## WRITTEN TASK
Leaving out every picture, copy the lines of the data exactly, from the first through the line containing "scene.collection.objects.link(ob)".

## DATA SEGMENT
------------------------------------------------

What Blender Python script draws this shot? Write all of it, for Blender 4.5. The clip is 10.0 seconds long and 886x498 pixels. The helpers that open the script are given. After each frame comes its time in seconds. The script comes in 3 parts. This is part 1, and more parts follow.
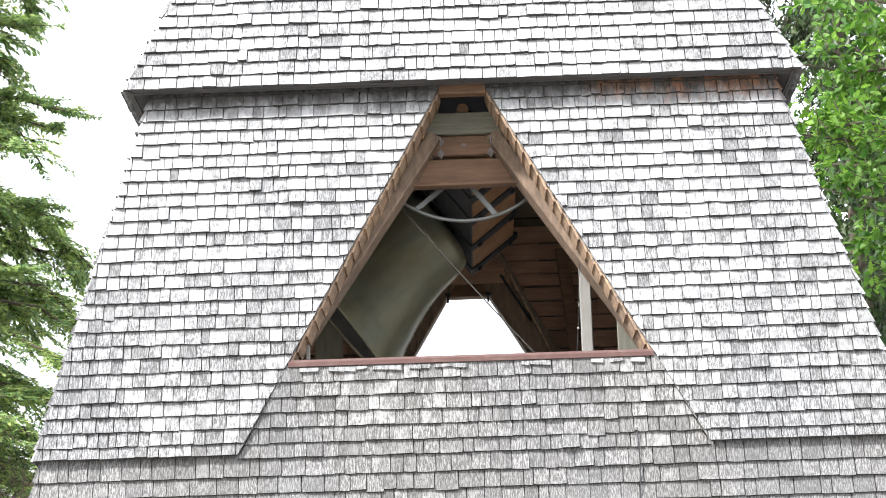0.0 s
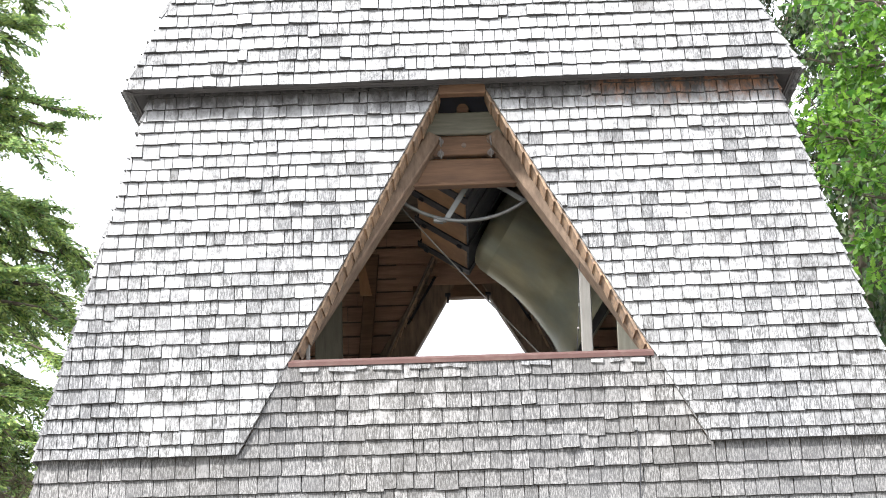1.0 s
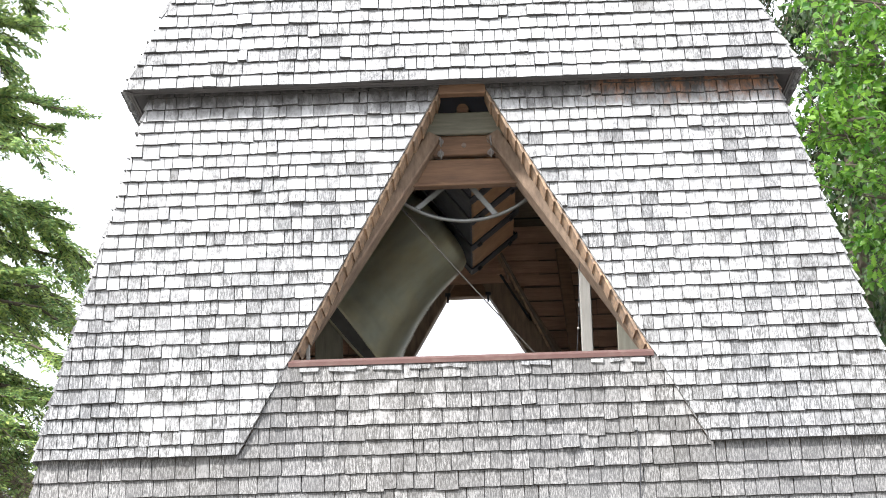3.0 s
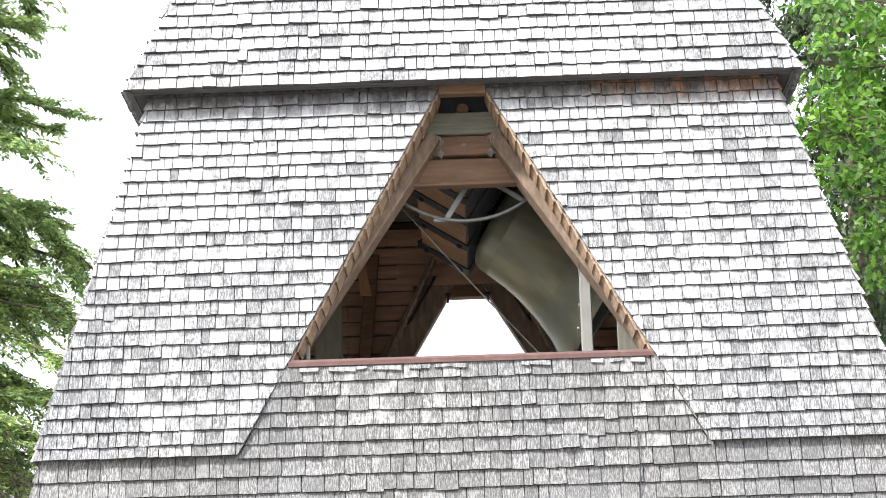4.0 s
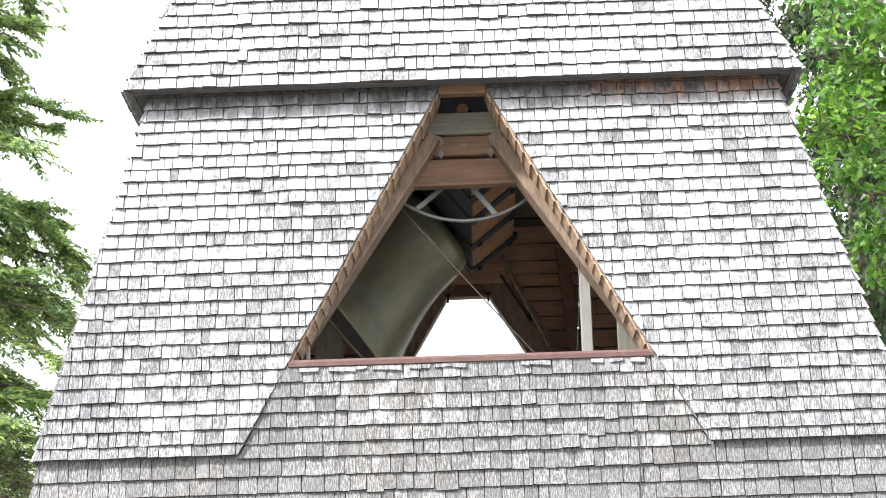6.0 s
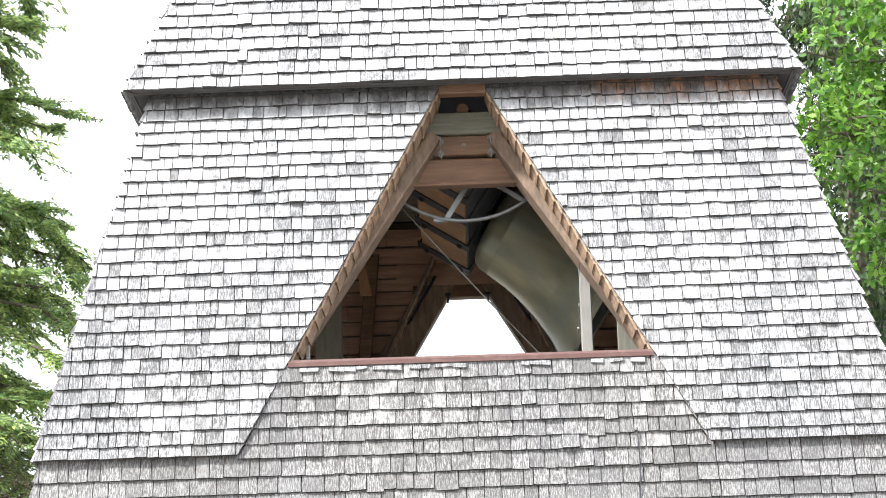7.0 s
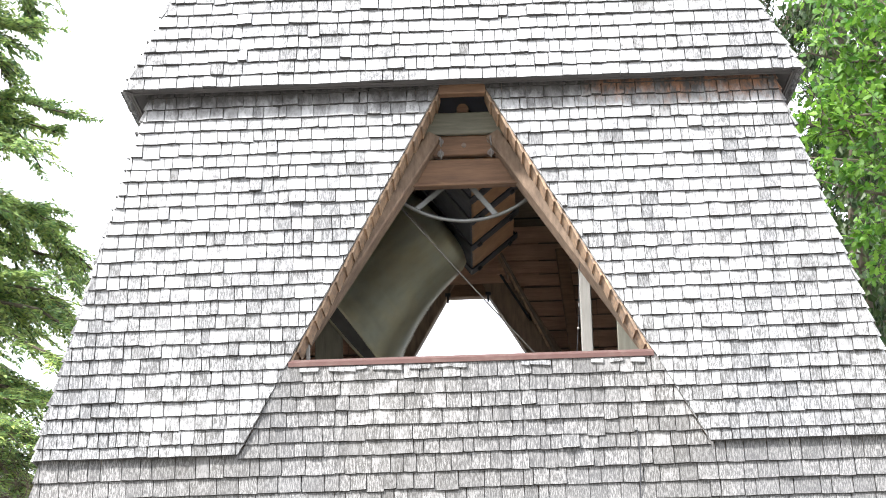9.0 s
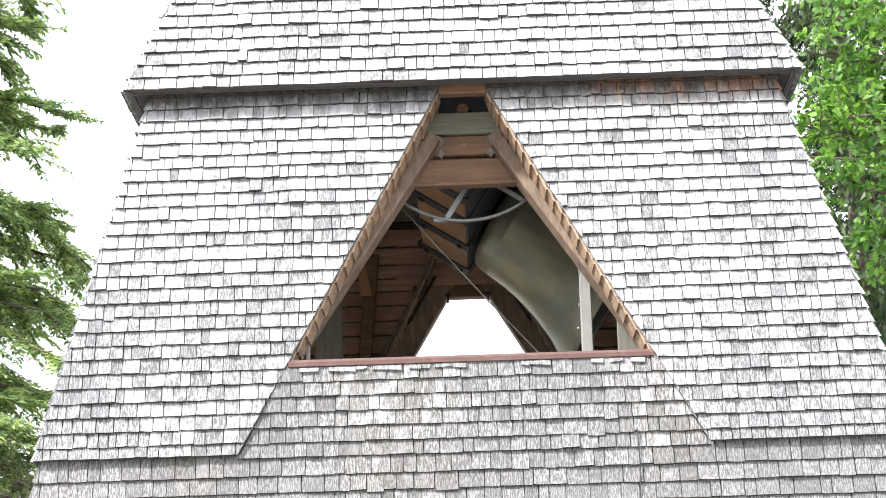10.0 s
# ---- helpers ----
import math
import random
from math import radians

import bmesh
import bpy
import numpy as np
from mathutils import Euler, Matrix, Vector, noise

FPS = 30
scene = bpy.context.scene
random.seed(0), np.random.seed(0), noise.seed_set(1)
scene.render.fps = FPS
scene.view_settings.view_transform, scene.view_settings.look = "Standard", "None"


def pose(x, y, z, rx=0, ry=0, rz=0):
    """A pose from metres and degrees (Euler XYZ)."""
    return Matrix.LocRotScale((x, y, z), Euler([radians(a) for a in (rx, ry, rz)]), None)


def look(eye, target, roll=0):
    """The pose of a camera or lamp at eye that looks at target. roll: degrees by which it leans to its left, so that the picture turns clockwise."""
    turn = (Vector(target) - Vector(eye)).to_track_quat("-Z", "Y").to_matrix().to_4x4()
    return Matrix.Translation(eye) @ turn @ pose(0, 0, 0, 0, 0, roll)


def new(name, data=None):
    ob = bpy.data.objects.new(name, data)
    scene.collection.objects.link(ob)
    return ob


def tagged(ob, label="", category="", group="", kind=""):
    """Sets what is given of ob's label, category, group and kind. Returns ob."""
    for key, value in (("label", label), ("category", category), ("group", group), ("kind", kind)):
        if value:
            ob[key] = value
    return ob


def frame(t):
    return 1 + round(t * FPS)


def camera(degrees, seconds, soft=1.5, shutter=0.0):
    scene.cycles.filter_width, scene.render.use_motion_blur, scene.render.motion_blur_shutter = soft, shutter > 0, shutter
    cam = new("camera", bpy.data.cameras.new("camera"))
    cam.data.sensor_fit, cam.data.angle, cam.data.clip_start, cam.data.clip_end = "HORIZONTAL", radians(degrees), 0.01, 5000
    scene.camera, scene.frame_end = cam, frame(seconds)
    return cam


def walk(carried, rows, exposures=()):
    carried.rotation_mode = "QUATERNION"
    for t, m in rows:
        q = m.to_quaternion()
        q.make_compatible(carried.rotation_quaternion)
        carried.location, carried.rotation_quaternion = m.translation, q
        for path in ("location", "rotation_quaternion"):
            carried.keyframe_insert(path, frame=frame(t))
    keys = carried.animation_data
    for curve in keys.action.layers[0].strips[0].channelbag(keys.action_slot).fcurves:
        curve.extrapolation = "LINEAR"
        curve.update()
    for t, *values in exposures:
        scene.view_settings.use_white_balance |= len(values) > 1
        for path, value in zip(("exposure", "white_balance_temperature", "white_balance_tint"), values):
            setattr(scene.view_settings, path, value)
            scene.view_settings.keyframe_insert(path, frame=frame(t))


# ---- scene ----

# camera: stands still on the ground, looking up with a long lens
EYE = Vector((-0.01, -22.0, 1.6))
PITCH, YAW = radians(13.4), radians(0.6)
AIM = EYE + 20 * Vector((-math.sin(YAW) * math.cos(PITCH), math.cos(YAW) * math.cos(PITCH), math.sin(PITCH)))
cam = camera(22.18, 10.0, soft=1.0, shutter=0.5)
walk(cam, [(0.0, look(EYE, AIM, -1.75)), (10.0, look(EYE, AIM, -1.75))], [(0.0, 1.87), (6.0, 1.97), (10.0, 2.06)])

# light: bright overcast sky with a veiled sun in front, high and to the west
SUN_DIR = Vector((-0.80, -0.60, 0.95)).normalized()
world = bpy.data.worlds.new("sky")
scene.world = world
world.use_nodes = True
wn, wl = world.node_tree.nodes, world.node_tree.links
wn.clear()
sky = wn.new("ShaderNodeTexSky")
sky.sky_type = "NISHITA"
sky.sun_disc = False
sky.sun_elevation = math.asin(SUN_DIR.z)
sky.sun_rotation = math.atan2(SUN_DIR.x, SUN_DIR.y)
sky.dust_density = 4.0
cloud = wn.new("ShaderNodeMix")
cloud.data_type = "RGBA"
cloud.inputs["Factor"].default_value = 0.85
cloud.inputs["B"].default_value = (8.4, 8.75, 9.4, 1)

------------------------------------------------

## OUTPUT FOR THIS TASK
What Blender Python script draws this shot? Write all of it, for Blender 4.5. The clip is 10.0 seconds long and 886x498 pixels. The helpers that open the script are given. After each frame comes its time in seconds. The script comes in 3 parts. This is part 1, and more parts follow.
0.0 s
1.0 s
3.0 s
4.0 s
6.0 s
7.0 s
9.0 s
10.0 s
# ---- helpers ----
import math
import random
from math import radians

import bmesh
import bpy
import numpy as np
from mathutils import Euler, Matrix, Vector, noise

FPS = 30
scene = bpy.context.scene
random.seed(0), np.random.seed(0), noise.seed_set(1)
scene.render.fps = FPS
scene.view_settings.view_transform, scene.view_settings.look = "Standard", "None"


def pose(x, y, z, rx=0, ry=0, rz=0):
    """A pose from metres and degrees (Euler XYZ)."""
    return Matrix.LocRotScale((x, y, z), Euler([radians(a) for a in (rx, ry, rz)]), None)


def look(eye, target, roll=0):
    """The pose of a camera or lamp at eye that looks at target. roll: degrees by which it leans to its left, so that the picture turns clockwise."""
    turn = (Vector(target) - Vector(eye)).to_track_quat("-Z", "Y").to_matrix().to_4x4()
    return Matrix.Translation(eye) @ turn @ pose(0, 0, 0, 0, 0, roll)


def new(name, data=None):
    ob = bpy.data.objects.new(name, data)
    scene.collection.objects.link(ob)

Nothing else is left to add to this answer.